Lentement, mais inéluctablement, le mouvement libertaire
se transformait en petite secte, aussi fanatique que les autres.
On ne saurait d’ailleurs rendre quiconque responsable d’un
tel état de fait. L’immense enthousiasme déclenché
par la révolution russe dans le prolétariat international,
la censure sociale par laquelle fut entretenu le mythe bolchevique,
puis la dictature stalinienne, son emprise sur la classe ouvrière
par des organisations politiques et syndicales policières,
le terrorisme idéologique dans lequel était emprisonnée
toute velléité de réflexion libre et originale
entraînèrent un reflux des luttes ouvrières.

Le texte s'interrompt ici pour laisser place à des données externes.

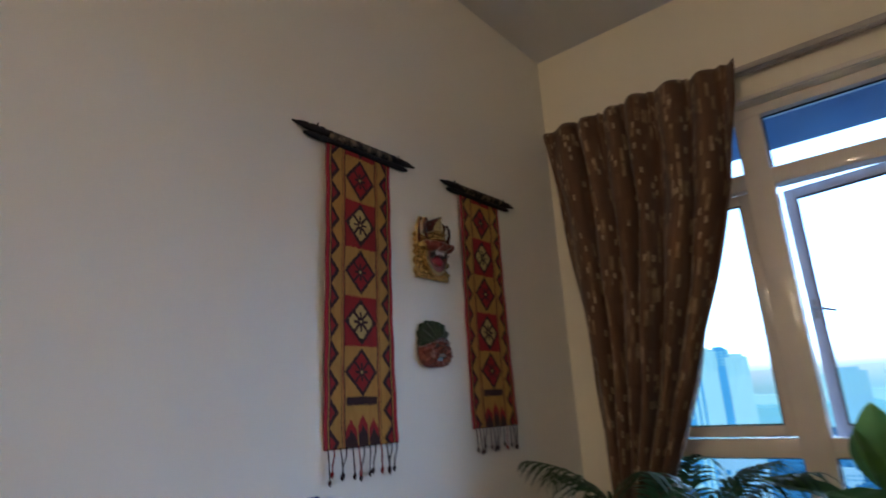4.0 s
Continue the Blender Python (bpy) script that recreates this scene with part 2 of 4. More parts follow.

Il fallut la lente désagrégation du carcan stalinien,
politique et idéologique, la crise ouverte au sein de la
classe bureaucratique communiste pour que puisse s’exprimer
parmi les travailleurs une nouvelle poussée vers la prise
en main de leur lutte. Répondant à cette résurgence
sur le plan social, un courant idéologique peu à peu
prit forme. On commença de déchanter à propos
du stalinisme officiel, puis les études reprirent sur la
révolution russe. On remit en cause le mythe de Lénine.
Un mouvement anti-autoritaire vit le jour, vague, confus, constitué
des débris de l’ancien et des aspirations nouvelles.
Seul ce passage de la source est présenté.